Collected material -
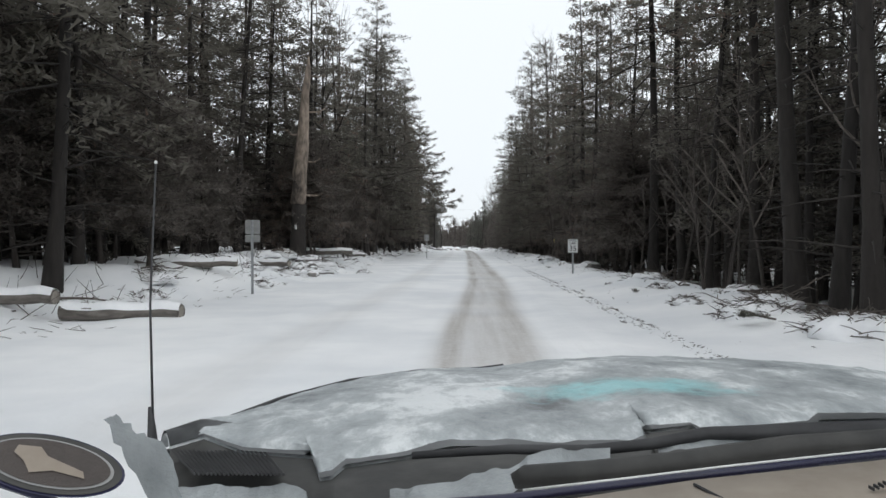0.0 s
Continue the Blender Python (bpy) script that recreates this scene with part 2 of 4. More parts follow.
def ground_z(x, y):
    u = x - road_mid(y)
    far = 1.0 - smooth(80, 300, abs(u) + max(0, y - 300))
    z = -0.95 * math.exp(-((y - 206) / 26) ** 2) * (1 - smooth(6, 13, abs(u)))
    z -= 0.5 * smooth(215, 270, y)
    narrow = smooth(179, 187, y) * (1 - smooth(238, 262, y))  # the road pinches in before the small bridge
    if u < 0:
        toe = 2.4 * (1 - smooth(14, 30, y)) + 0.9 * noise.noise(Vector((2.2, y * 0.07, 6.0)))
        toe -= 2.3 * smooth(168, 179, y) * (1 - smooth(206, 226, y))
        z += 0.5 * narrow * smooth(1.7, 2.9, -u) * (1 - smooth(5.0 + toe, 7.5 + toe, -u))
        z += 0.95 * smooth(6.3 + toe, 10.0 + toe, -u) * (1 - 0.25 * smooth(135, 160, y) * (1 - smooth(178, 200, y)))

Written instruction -
Transcribe the material as is, with images omitted.

Task result -
0.0 s
Continue the Blender Python (bpy) script that recreates this scene with part 2 of 4. More parts follow.
def ground_z(x, y):
    u = x - road_mid(y)
    far = 1.0 - smooth(80, 300, abs(u) + max(0, y - 300))
    z = -0.95 * math.exp(-((y - 206) / 26) ** 2) * (1 - smooth(6, 13, abs(u)))
    z -= 0.5 * smooth(215, 270, y)
    narrow = smooth(179, 187, y) * (1 - smooth(238, 262, y))  # the road pinches in before the small bridge
    if u < 0:
        toe = 2.4 * (1 - smooth(14, 30, y)) + 0.9 * noise.noise(Vector((2.2, y * 0.07, 6.0)))
        toe -= 2.3 * smooth(168, 179, y) * (1 - smooth(206, 226, y))
        z += 0.5 * narrow * smooth(1.7, 2.9, -u) * (1 - smooth(5.0 + toe, 7.5 + toe, -u))
        z += 0.95 * smooth(6.3 + toe, 10.0 + toe, -u) * (1 - 0.25 * smooth(135, 160, y) * (1 - smooth(178, 200, y)))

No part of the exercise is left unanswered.